%%

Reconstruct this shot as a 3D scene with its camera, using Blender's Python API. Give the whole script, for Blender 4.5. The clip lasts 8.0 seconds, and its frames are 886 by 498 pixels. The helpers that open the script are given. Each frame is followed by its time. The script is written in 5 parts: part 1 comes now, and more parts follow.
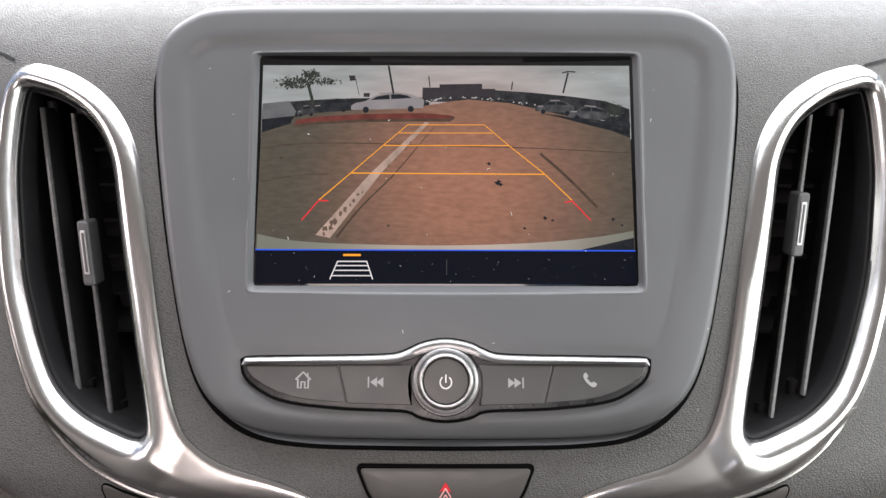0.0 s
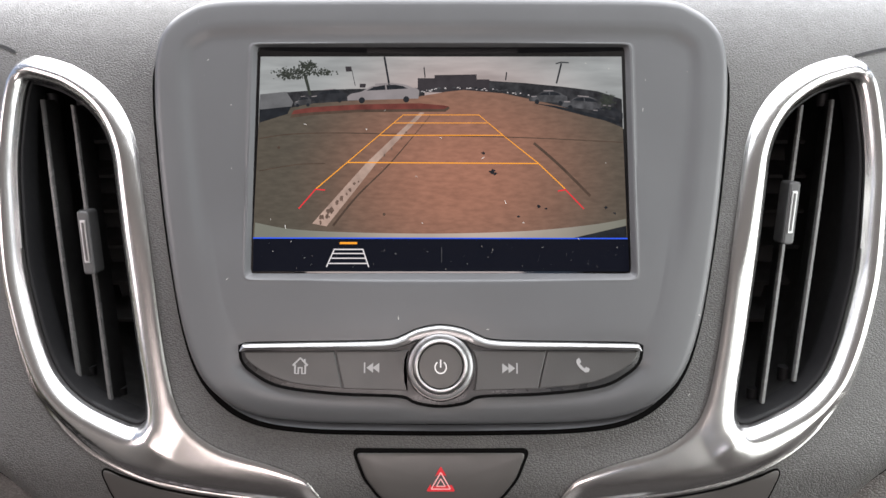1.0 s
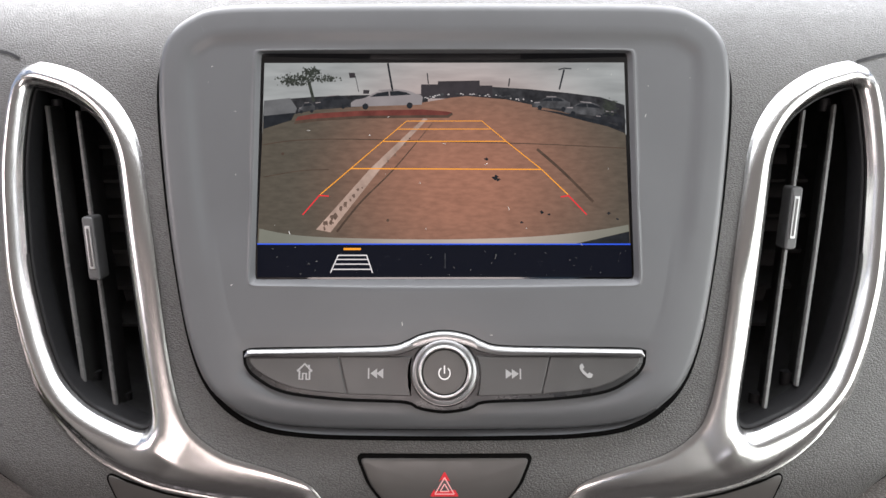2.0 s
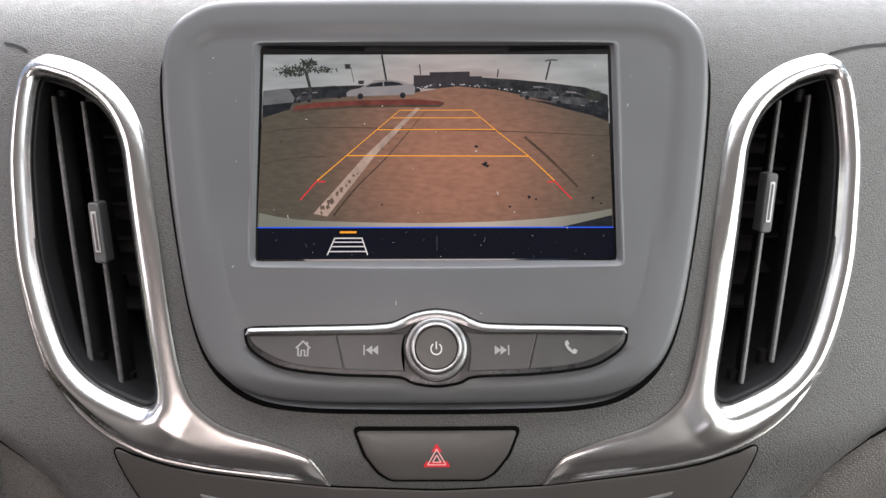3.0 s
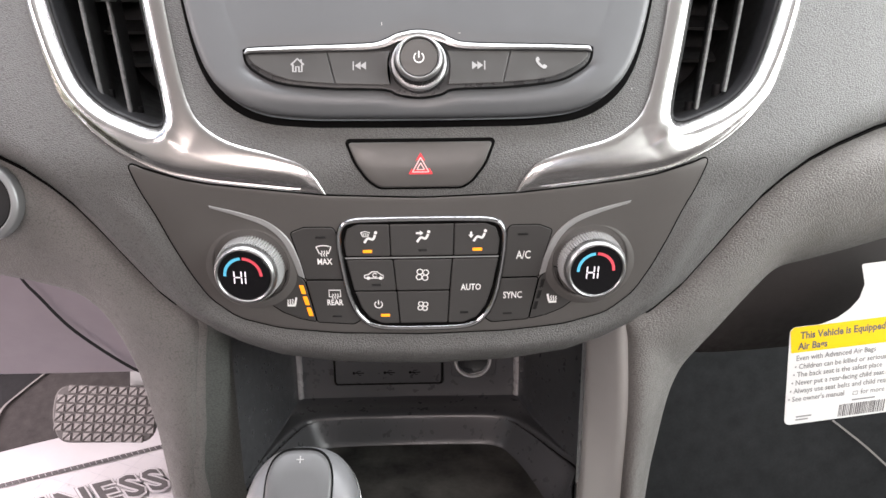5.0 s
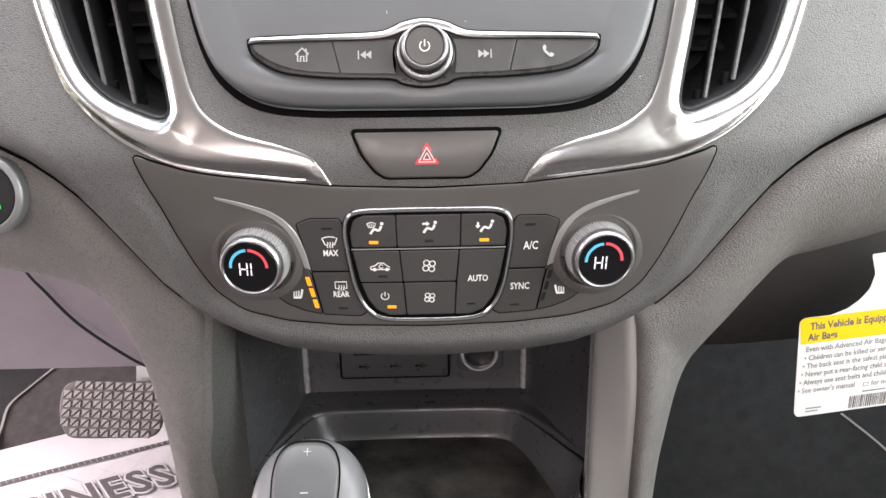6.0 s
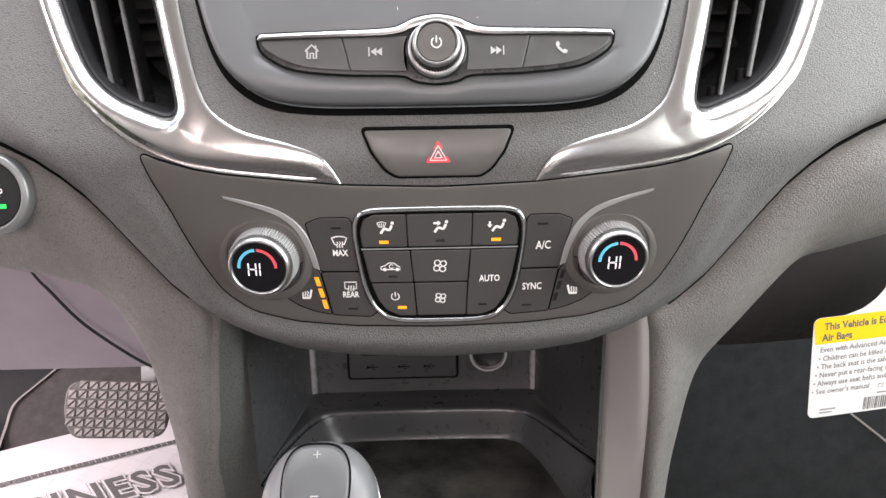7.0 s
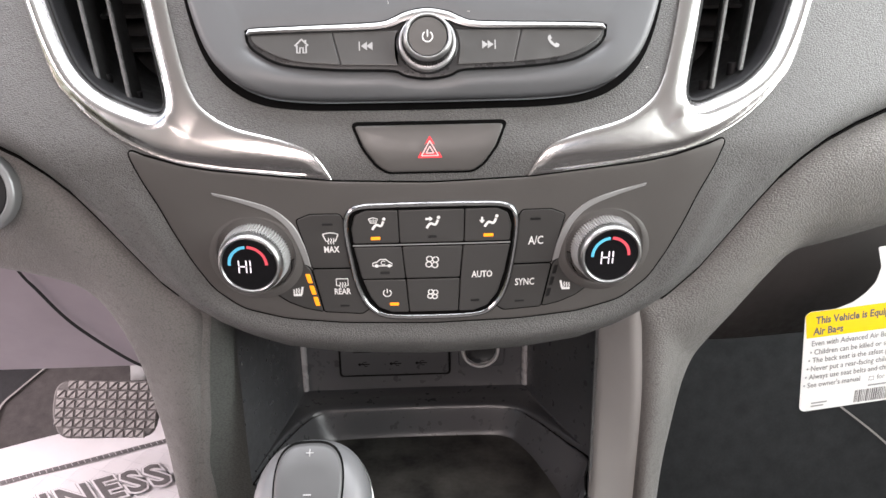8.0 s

%%

• **Your objective**
Give an exact copy of the material, leaving out every picture.

• **The answer**
Reconstruct this shot as a 3D scene with its camera, using Blender's Python API. Give the whole script, for Blender 4.5. The clip lasts 8.0 seconds, and its frames are 886 by 498 pixels. The helpers that open the script are given. Each frame is followed by its time. The script is written in 5 parts: part 1 comes now, and more parts follow.
0.0 s
1.0 s
2.0 s
3.0 s
5.0 s
6.0 s
7.0 s
8.0 s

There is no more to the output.